Recorded data start

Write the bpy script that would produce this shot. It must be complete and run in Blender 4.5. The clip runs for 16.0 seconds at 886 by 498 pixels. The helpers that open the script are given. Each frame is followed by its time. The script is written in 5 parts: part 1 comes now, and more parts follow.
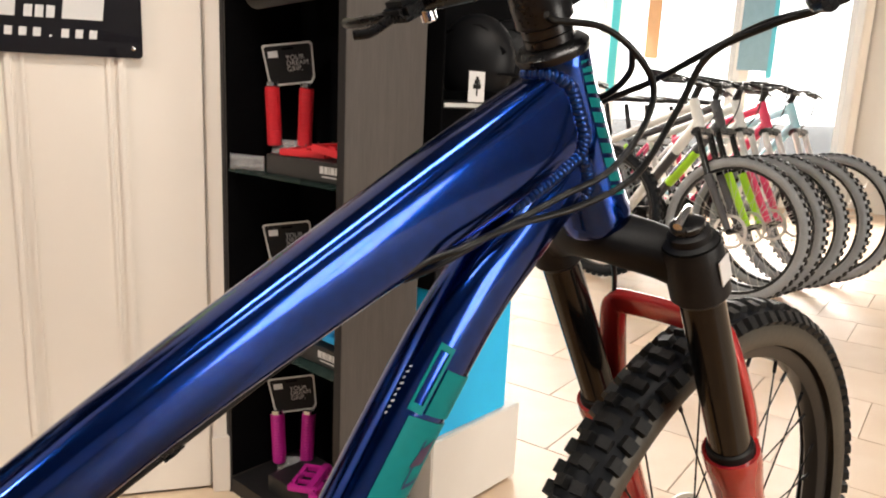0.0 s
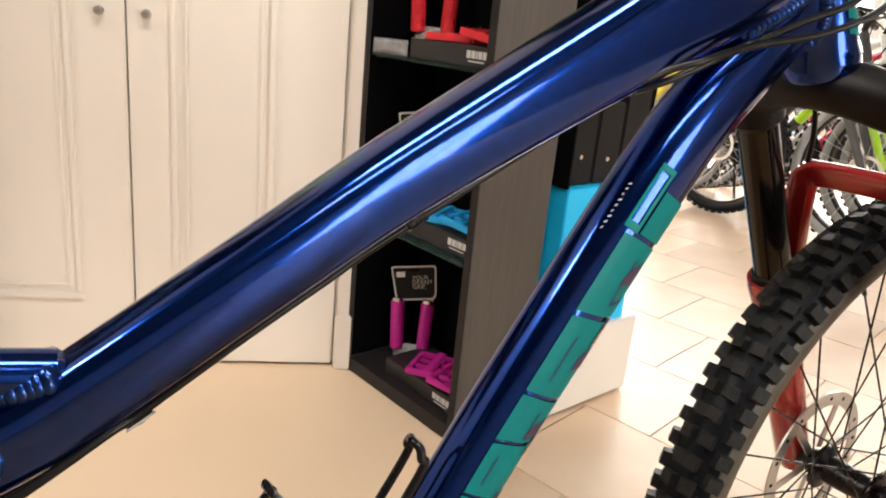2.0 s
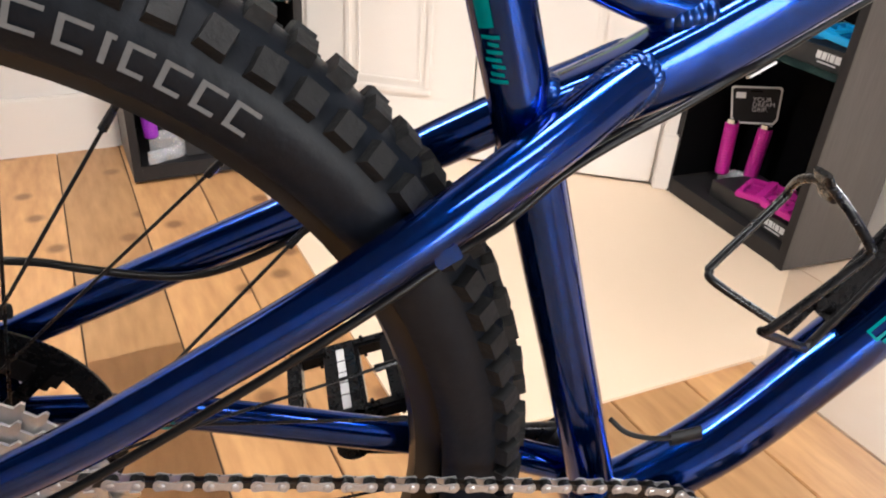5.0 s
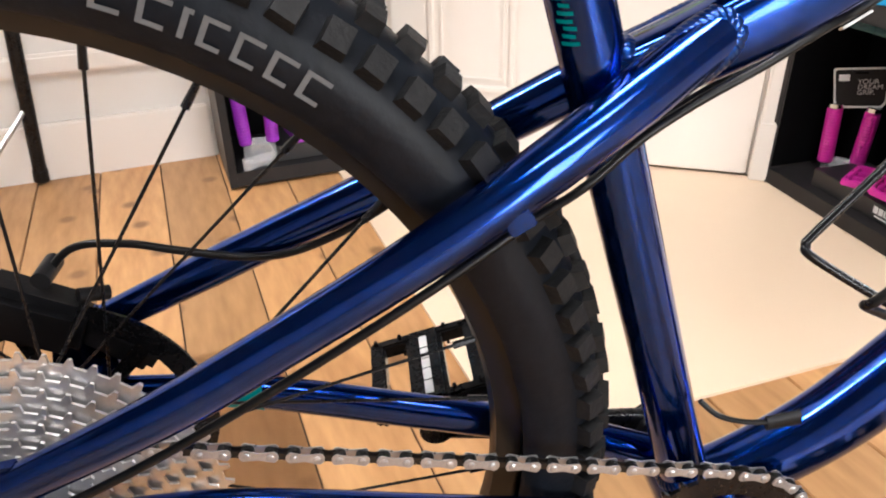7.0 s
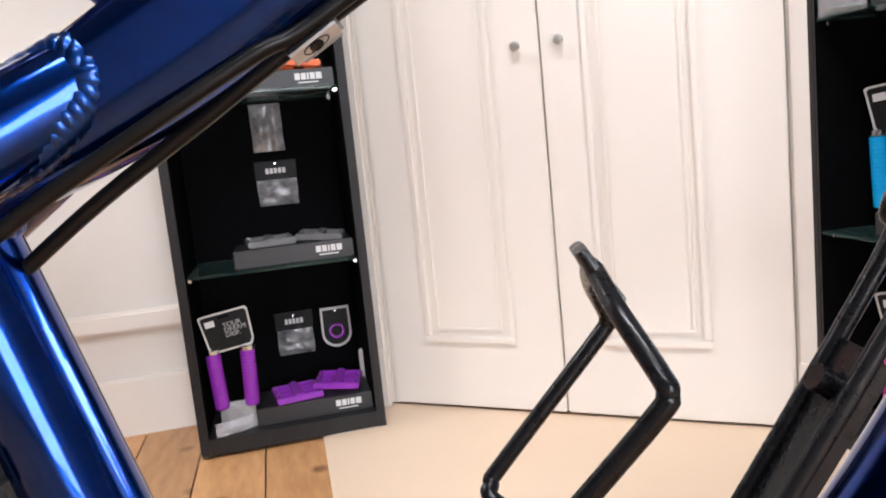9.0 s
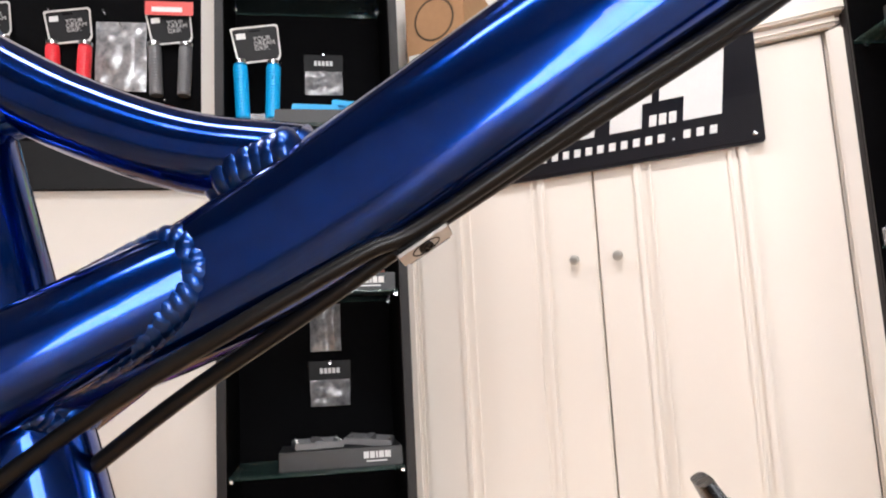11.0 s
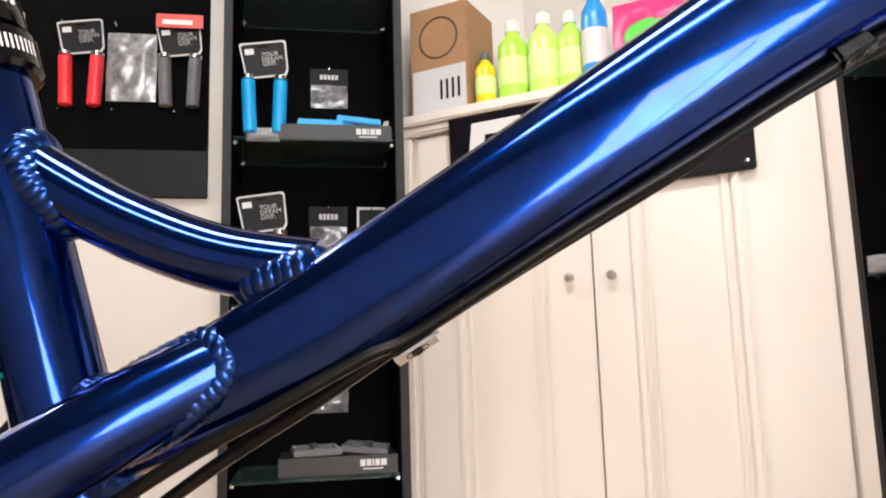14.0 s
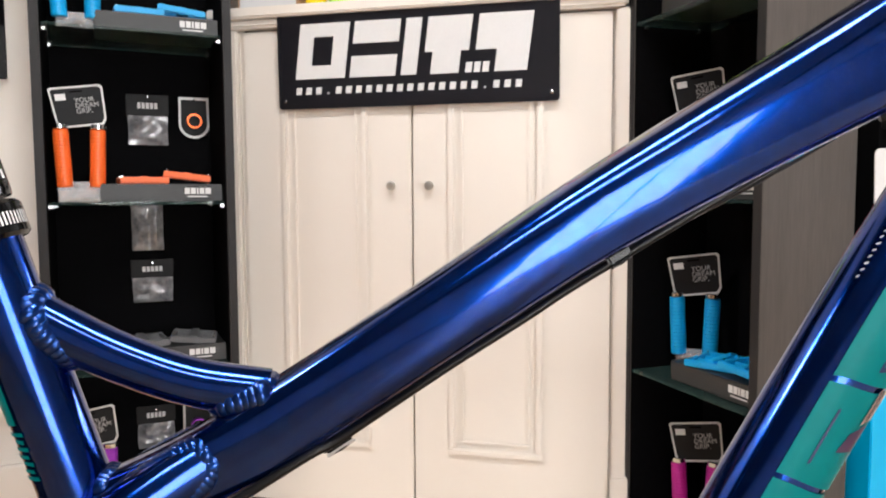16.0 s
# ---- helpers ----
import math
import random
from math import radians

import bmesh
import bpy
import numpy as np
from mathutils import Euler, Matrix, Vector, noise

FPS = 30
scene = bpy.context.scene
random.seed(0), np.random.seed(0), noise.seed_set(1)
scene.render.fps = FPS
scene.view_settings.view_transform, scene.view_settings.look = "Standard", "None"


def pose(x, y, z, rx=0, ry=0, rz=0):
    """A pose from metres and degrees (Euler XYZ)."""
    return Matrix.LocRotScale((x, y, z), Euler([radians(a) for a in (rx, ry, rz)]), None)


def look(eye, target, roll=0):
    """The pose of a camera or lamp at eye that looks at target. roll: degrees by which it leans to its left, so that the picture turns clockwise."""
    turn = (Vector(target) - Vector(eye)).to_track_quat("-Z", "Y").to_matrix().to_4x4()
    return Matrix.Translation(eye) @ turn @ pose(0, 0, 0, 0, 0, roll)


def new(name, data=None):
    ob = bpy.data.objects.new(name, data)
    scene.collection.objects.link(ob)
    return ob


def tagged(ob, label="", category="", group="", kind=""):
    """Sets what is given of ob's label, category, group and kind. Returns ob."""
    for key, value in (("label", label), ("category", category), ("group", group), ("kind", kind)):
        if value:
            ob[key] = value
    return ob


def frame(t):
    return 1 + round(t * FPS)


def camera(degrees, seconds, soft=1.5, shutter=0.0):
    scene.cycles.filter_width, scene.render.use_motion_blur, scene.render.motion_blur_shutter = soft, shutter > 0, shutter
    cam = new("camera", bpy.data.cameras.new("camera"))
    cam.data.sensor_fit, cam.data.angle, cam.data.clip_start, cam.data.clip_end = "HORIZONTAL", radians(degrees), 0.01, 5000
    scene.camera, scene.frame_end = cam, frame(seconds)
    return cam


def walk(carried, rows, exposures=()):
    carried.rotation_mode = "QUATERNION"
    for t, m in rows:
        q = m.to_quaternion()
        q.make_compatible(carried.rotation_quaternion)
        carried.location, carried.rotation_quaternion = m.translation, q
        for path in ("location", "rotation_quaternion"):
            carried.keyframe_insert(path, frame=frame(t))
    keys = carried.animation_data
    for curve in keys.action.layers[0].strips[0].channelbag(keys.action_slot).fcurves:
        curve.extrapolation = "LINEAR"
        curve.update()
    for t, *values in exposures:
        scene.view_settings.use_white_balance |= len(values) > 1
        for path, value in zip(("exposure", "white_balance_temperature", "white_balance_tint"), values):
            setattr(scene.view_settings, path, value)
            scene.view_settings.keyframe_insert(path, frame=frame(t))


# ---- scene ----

Recorded data end

**What you will do**
Find "curve.update()" in the data above, then repeat that line and all lines after it exactly, ending with the final line.

**Task solution**
        curve.update()
    for t, *values in exposures:
        scene.view_settings.use_white_balance |= len(values) > 1
        for path, value in zip(("exposure", "white_balance_temperature", "white_balance_tint"), values):
            setattr(scene.view_settings, path, value)
            scene.view_settings.keyframe_insert(path, frame=frame(t))


# ---- scene ----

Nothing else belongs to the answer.